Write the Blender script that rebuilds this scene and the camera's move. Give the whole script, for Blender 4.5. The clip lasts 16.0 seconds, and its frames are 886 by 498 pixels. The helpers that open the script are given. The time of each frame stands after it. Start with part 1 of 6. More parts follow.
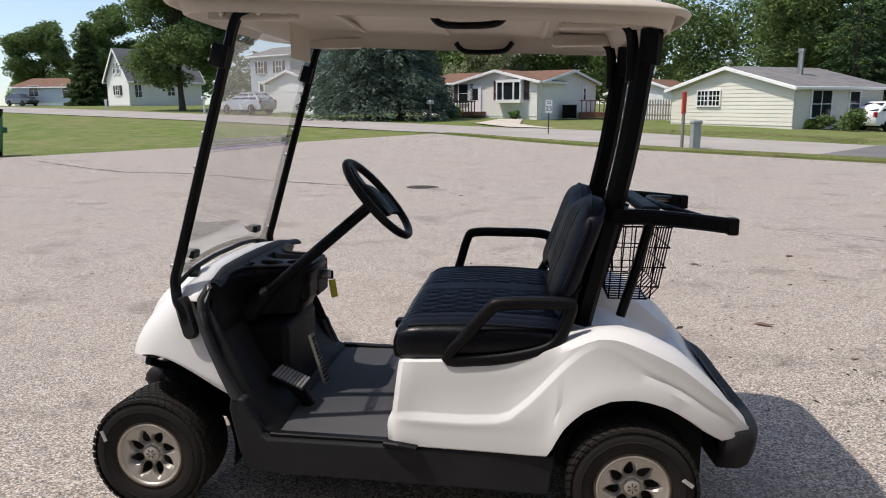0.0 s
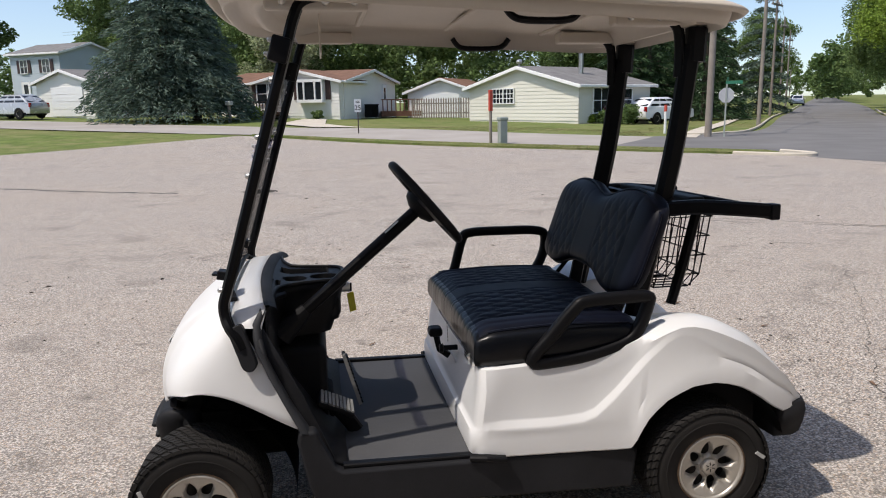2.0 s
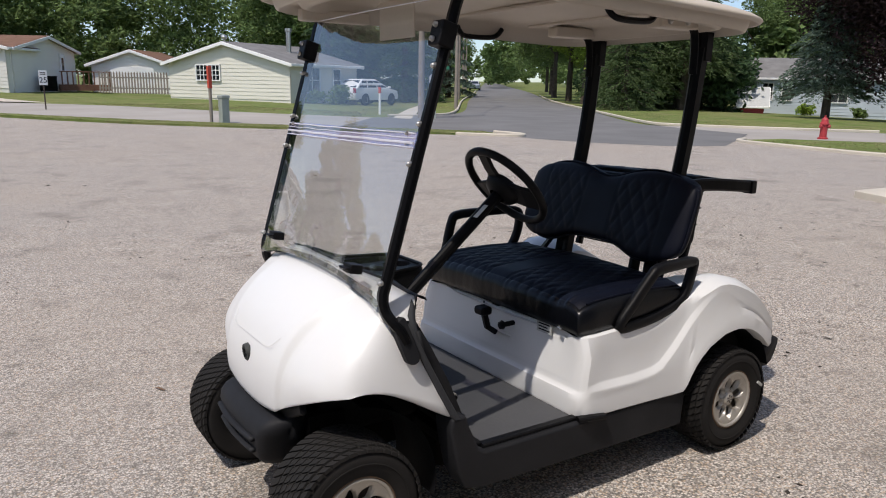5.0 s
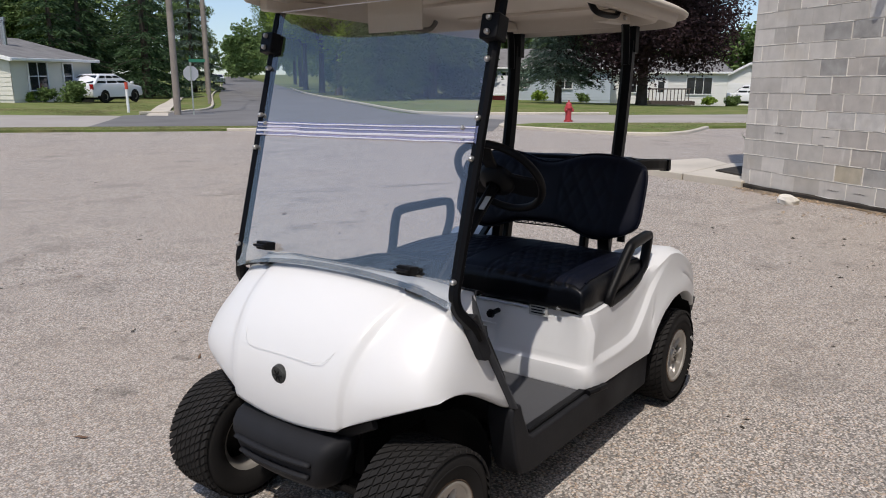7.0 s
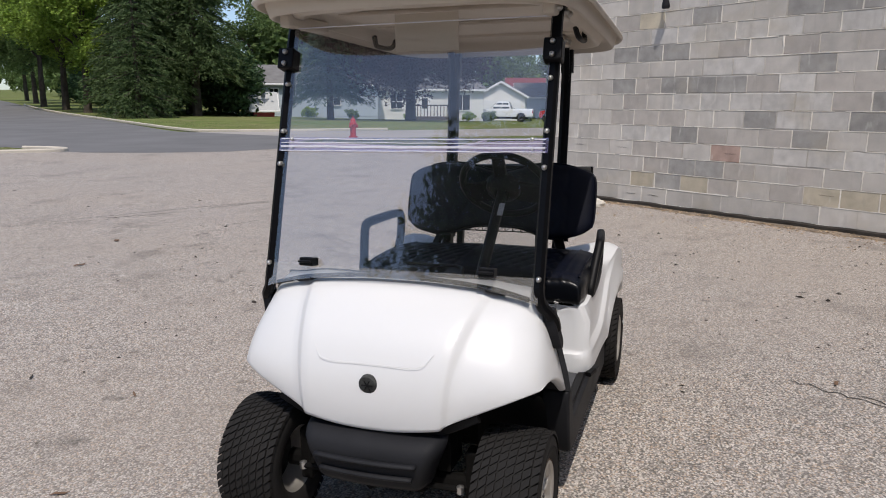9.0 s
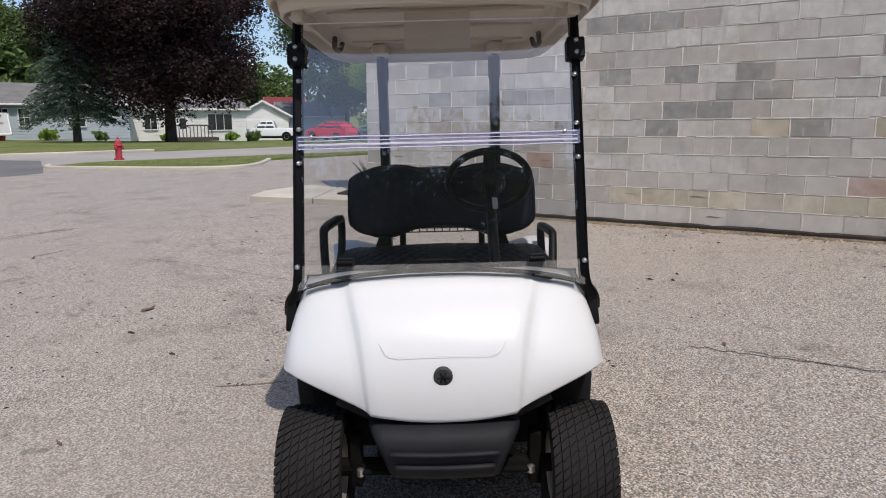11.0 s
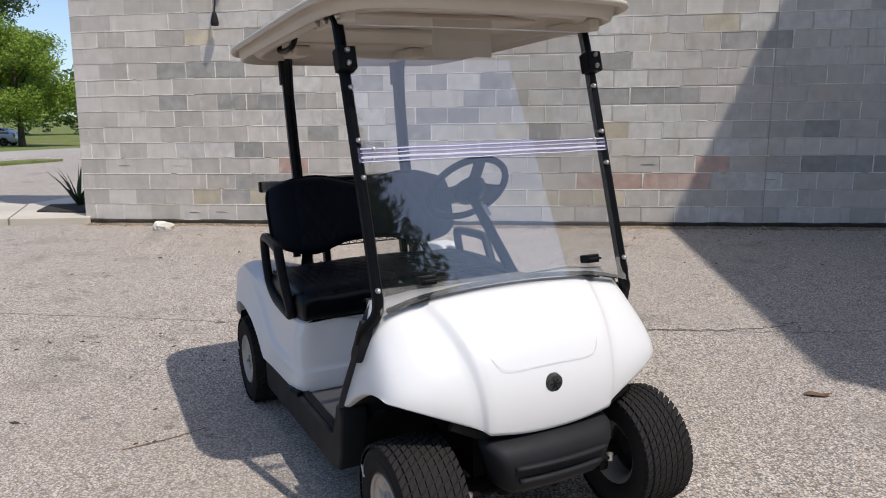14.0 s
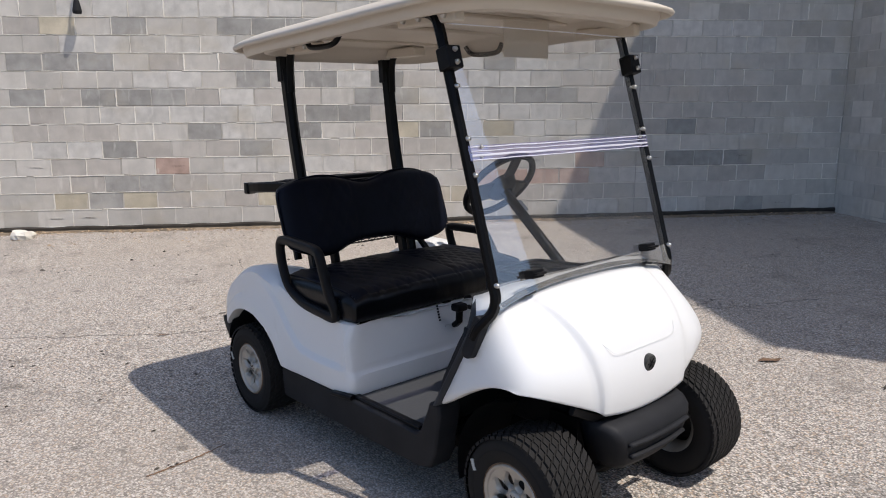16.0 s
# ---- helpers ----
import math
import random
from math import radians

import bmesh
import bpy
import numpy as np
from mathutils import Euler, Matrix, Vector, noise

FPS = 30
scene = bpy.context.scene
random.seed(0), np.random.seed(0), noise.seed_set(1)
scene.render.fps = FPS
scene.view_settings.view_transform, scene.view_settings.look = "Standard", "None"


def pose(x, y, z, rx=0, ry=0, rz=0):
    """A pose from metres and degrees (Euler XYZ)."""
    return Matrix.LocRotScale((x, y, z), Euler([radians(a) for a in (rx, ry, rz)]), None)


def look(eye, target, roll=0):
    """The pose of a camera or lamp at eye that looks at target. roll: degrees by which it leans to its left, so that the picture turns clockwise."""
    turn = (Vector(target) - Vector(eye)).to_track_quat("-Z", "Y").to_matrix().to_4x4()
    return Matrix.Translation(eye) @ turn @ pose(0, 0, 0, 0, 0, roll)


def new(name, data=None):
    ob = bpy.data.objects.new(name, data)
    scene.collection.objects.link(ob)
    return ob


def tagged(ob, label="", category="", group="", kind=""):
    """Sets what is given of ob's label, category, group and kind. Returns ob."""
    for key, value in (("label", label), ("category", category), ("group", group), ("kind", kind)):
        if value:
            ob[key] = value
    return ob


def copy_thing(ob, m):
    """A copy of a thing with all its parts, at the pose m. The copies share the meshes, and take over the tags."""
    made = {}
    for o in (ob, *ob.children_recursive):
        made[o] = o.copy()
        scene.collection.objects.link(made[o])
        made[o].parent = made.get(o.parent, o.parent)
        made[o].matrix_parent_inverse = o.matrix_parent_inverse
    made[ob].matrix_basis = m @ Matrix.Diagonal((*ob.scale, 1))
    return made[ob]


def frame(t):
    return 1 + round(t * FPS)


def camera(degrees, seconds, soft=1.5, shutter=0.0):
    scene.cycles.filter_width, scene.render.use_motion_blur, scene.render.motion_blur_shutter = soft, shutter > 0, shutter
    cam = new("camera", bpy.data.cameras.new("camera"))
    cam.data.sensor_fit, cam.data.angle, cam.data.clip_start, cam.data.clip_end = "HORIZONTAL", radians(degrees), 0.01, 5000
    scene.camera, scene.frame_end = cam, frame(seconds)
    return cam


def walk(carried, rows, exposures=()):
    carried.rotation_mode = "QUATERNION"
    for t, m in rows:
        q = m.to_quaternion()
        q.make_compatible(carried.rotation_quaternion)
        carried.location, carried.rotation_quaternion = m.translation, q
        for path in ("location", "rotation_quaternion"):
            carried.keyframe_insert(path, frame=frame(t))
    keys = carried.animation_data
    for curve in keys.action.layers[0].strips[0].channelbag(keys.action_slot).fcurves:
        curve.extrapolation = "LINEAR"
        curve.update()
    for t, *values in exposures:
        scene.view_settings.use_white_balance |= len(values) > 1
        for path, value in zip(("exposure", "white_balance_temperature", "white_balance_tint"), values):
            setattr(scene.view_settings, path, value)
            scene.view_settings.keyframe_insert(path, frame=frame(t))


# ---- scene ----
cam = camera(62.5, 16.0, soft=1.05)
PATH = [
    (0, (-0.451, 2.745, 1.415), (-0.237, 0.796, 1.024), -0.3),
    (0.5, (-0.19, 2.766, 1.422), (-0.107, 0.806, 1.032), -0.2),
    (1, (0.016, 2.724, 1.4), (-0.035, 0.763, 1.01), -0.5),
    (1.5, (0.21, 2.655, 1.415), (0.018, 0.704, 1.02), -0.8),
    (2, (0.417, 2.616, 1.418), (0.089, 0.684, 1.02), -1.0),
    (2.5, (0.647, 2.593, 1.427), (0.19, 0.688, 1.025), -1.0),
    (3, (0.818, 2.506, 1.414), (0.247, 0.634, 1.003), -0.8),
    (3.5, (0.997, 2.436, 1.428), (0.31, 0.607, 1.005), -0.3),
    (6, (2.032, 1.939, 1.447), (0.696, 0.524, 0.987), 0.9),
    (6.5, (2.15, 1.768, 1.423), (0.698, 0.472, 0.96), 0.5),
    (7, (2.268, 1.604, 1.443), (0.717, 0.43, 0.976), 0.1),
    (7.5, (2.446, 1.438, 1.438), (0.809, 0.385, 0.978), -0.1),
    (8, (2.562, 1.271, 1.421), (0.846, 0.345, 0.974), -0.2),
    (8.5, (2.665, 1.069, 1.44), (0.877, 0.287, 1.005), -0.0),
    (9, (2.835, 0.872, 1.44), (0.982, 0.247, 1.018), 0.4),
    (9.5, (2.959, 0.671, 1.443), (1.058, 0.217, 1.021), 0.8),
    (9.7, (2.985, 0.591, 1.429), (1.069, 0.206, 1.002), 0.9),
    (11.8, (3.043, -0.38, 1.355), (1.099, -0.102, 0.974), -0.6),
    (12, (3.012, -0.472, 1.39), (1.085, -0.114, 0.992), -0.5),
    (12.5, (2.968, -0.685, 1.39), (1.067, -0.191, 1.012), -0.2),
    (13, (2.898, -0.878, 1.373), (1.034, -0.251, 1.007), -0.0),
    (13.5, (2.773, -1.071, 1.382), (0.96, -0.308, 1.021), 0.1),
    (14, (2.687, -1.258, 1.377), (0.932, -0.368, 1.017), 0.2),
    (14.5, (2.608, -1.44, 1.369), (0.917, -0.434, 1.008), 0.4),
    (15, (2.481, -1.604, 1.355), (0.859, -0.491, 0.996), 0.7),
    (15.5, (2.372, -1.803, 1.367), (0.817, -0.598, 1.007), 0.8),
    (16, (2.242, -2.014, 1.376), (0.755, -0.727, 1.012), 0.4),
]
walk(cam, [(t, look(eye, target, roll)) for t, eye, target, roll in PATH],
     [(0.0, 0.35, 6850, 12.5), (3.5, 0.26, 6800, 12.5), (7.0, 0.06, 6650, 12.5), (9.5, 0.03, 6600, 12.5), (12.5, 0.05, 6570, 12), (14.0, 0.24, 6600, 11.5), (16.0, 0.37, 6640, 11.5)])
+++
Using the data above, transcribe the lines that run from the line with "scene.collection.objects.link(made[o])" to the line with "radians(degrees), 0.01, 5000", both ends kept, and output nothing else.

        scene.collection.objects.link(made[o])
        made[o].parent = made.get(o.parent, o.parent)
        made[o].matrix_parent_inverse = o.matrix_parent_inverse
    made[ob].matrix_basis = m @ Matrix.Diagonal((*ob.scale, 1))
    return made[ob]


def frame(t):
    return 1 + round(t * FPS)


def camera(degrees, seconds, soft=1.5, shutter=0.0):
    scene.cycles.filter_width, scene.render.use_motion_blur, scene.render.motion_blur_shutter = soft, shutter > 0, shutter
    cam = new("camera", bpy.data.cameras.new("camera"))
    cam.data.sensor_fit, cam.data.angle, cam.data.clip_start, cam.data.clip_end = "HORIZONTAL", radians(degrees), 0.01, 5000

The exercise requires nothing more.